## Directions for this task
Output the full listing below exactly as it reads, and skip anything that is a picture.

[Animation scripts]
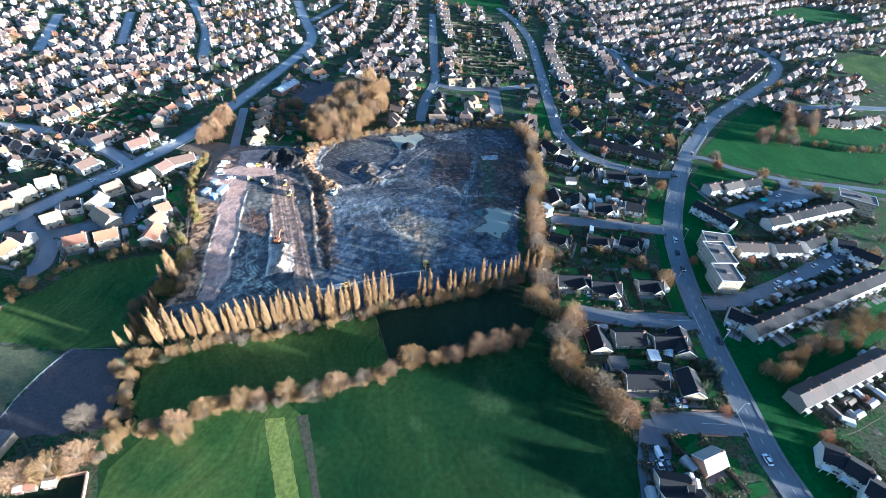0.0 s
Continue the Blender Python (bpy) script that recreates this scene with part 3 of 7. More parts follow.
S_RIM = [(-51.7, 271.6), (-35.3, 289.4), (-15.1, 295.7), (13.1, 299.3), (49.1, 302.6)]
S_KERB = [(-86.6, 135.8), (-87.4, 147.4), (-89.5, 155.4), (-91.8, 174.2), (-93.4, 194.8)]
S_KERB2 = [(-79.1, 136.2), (-76.8, 150.4), (-79.2, 162.3), (-79.5, 178.2), (-82.3, 196.9), (-84.4, 217.9)]
S_EDGE = [(-39.0, 148.6), (-36.1, 140.6), (-33.1, 138.6), (-23.4, 140.5), (-11.4, 144.1), (0.3, 147.9), (14.1, 150.2)]
FIELD_BASE = [(-88.0, 38.4), (-96.3, 73.5), (-103.5, 107.3), (-85.2, 116.8), (-32.7, 118.4), (-1.8, 125.7), (26.5, 131.9), (64.7, 150.3), (71.8, 127.3), (70.5, 107.6), (85.9, 74.7), (85.6, 57.1), (74.4, 29.3)]
PADDOCK_FENCE = [(-135.1, 74.4), (-133.6, 79.1), (-132.8, 87.9), (-129.5, 98.3), (-125.2, 107.8), (-105.9, 107.5)]
FIELD_FENCE = [(-8.1, 122.5), (-1.4, 97.0)]
YARD = [(-106.6, 251.4), (-125.3, 344.8), (-107.6, 405.5), (-66.2, 422.4), (-24.5, 397.9), (-57.8, 273.0)]
S_DARKW = [(-78.3, 166.4), (-79.7, 179.2), (-62.7, 180.1), (-59.7, 161.5), (-59.0, 147.8), (-47.5, 148.2), (-42.4, 135.3), (-68.1, 129.5), (-75.5, 152.7)]
S_REDB = [(-80.6, 190.4), (-72.3, 200.0), (-65.7, 188.5), (-67.9, 177.3), (-79.7, 179.2)]
S_PALEB = [(-82.5, 212.5), (-70.8, 215.8), (-67.7, 202.3), (-77.9, 200.4)]
S_DARKE = [(26.7, 167.7), (37.2, 165.9), (48.7, 178.1), (62.6, 173.6), (61.9, 156.7), (44.2, 151.7), (24.5, 152.4)]
S_PALEM = [(-24.2, 211.3), (1.9, 216.0), (30.4, 221.1), (37.0, 211.4), (24.7, 198.8), (-3.0, 199.8), (-21.7, 194.4)]
S_PALEL = [(-31.8, 165.3), (-20.7, 170.5), (-16.9, 161.3), (-22.0, 150.9), (-28.1, 148.1)]
S_TOP = [(22.0, 291.6), (61.6, 300.1), (88.1, 296.3), (82.0, 269.7), (28.3, 266.5)]
S_PALEP = [(57.5, 262.5), (68.5, 263.8), (68.4, 257.8), (56.8, 256.0)]
WASTE = [(-140.5, 269.6), (-128.2, 280.9), (-105.8, 276.7), (-104.0, 268.7), (-101.1, 251.2), (-113.8, 248.8), (-127.2, 261.2)]
R_LONG_A = [(128, 262), (190, 250), (262, 332), (262, 400), (140, 400), (124, 330)]
R_LONG_B = [(60, 395), (122, 395), (138, 580), (62, 580)]
R_LONG_C = [(156, 400), (204, 400), (212, 500), (172, 530)]
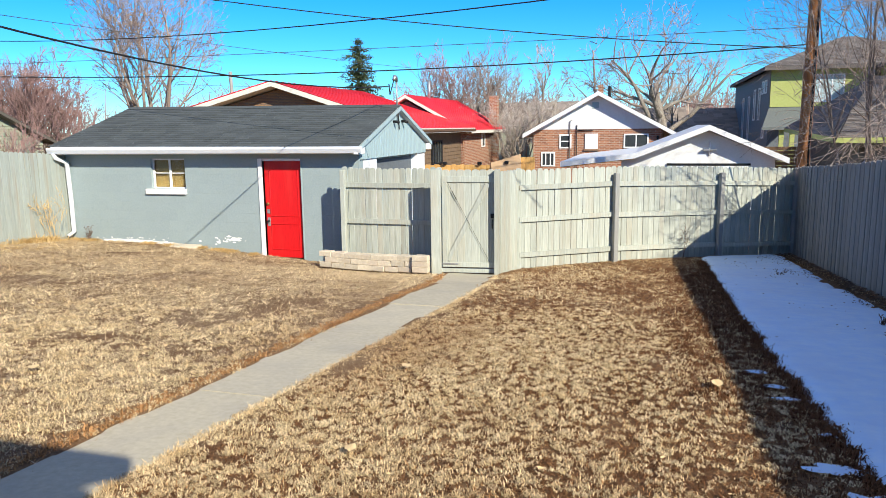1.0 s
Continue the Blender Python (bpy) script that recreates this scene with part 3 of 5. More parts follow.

## Result below
0.0 s
Continue the Blender Python (bpy) script that recreates this scene with part 3 of 7. More parts follow.
S_RIM = [(-51.7, 271.6), (-35.3, 289.4), (-15.1, 295.7), (13.1, 299.3), (49.1, 302.6)]
S_KERB = [(-86.6, 135.8), (-87.4, 147.4), (-89.5, 155.4), (-91.8, 174.2), (-93.4, 194.8)]
S_KERB2 = [(-79.1, 136.2), (-76.8, 150.4), (-79.2, 162.3), (-79.5, 178.2), (-82.3, 196.9), (-84.4, 217.9)]
S_EDGE = [(-39.0, 148.6), (-36.1, 140.6), (-33.1, 138.6), (-23.4, 140.5), (-11.4, 144.1), (0.3, 147.9), (14.1, 150.2)]
FIELD_BASE = [(-88.0, 38.4), (-96.3, 73.5), (-103.5, 107.3), (-85.2, 116.8), (-32.7, 118.4), (-1.8, 125.7), (26.5, 131.9), (64.7, 150.3), (71.8, 127.3), (70.5, 107.6), (85.9, 74.7), (85.6, 57.1), (74.4, 29.3)]
PADDOCK_FENCE = [(-135.1, 74.4), (-133.6, 79.1), (-132.8, 87.9), (-129.5, 98.3), (-125.2, 107.8), (-105.9, 107.5)]
FIELD_FENCE = [(-8.1, 122.5), (-1.4, 97.0)]
YARD = [(-106.6, 251.4), (-125.3, 344.8), (-107.6, 405.5), (-66.2, 422.4), (-24.5, 397.9), (-57.8, 273.0)]
S_DARKW = [(-78.3, 166.4), (-79.7, 179.2), (-62.7, 180.1), (-59.7, 161.5), (-59.0, 147.8), (-47.5, 148.2), (-42.4, 135.3), (-68.1, 129.5), (-75.5, 152.7)]
S_REDB = [(-80.6, 190.4), (-72.3, 200.0), (-65.7, 188.5), (-67.9, 177.3), (-79.7, 179.2)]
S_PALEB = [(-82.5, 212.5), (-70.8, 215.8), (-67.7, 202.3), (-77.9, 200.4)]
S_DARKE = [(26.7, 167.7), (37.2, 165.9), (48.7, 178.1), (62.6, 173.6), (61.9, 156.7), (44.2, 151.7), (24.5, 152.4)]
S_PALEM = [(-24.2, 211.3), (1.9, 216.0), (30.4, 221.1), (37.0, 211.4), (24.7, 198.8), (-3.0, 199.8), (-21.7, 194.4)]
S_PALEL = [(-31.8, 165.3), (-20.7, 170.5), (-16.9, 161.3), (-22.0, 150.9), (-28.1, 148.1)]
S_TOP = [(22.0, 291.6), (61.6, 300.1), (88.1, 296.3), (82.0, 269.7), (28.3, 266.5)]
S_PALEP = [(57.5, 262.5), (68.5, 263.8), (68.4, 257.8), (56.8, 256.0)]
WASTE = [(-140.5, 269.6), (-128.2, 280.9), (-105.8, 276.7), (-104.0, 268.7), (-101.1, 251.2), (-113.8, 248.8), (-127.2, 261.2)]
R_LONG_A = [(128, 262), (190, 250), (262, 332), (262, 400), (140, 400), (124, 330)]
R_LONG_B = [(60, 395), (122, 395), (138, 580), (62, 580)]
R_LONG_C = [(156, 400), (204, 400), (212, 500), (172, 530)]
1.0 s
Continue the Blender Python (bpy) script that recreates this scene with part 3 of 5. More parts follow.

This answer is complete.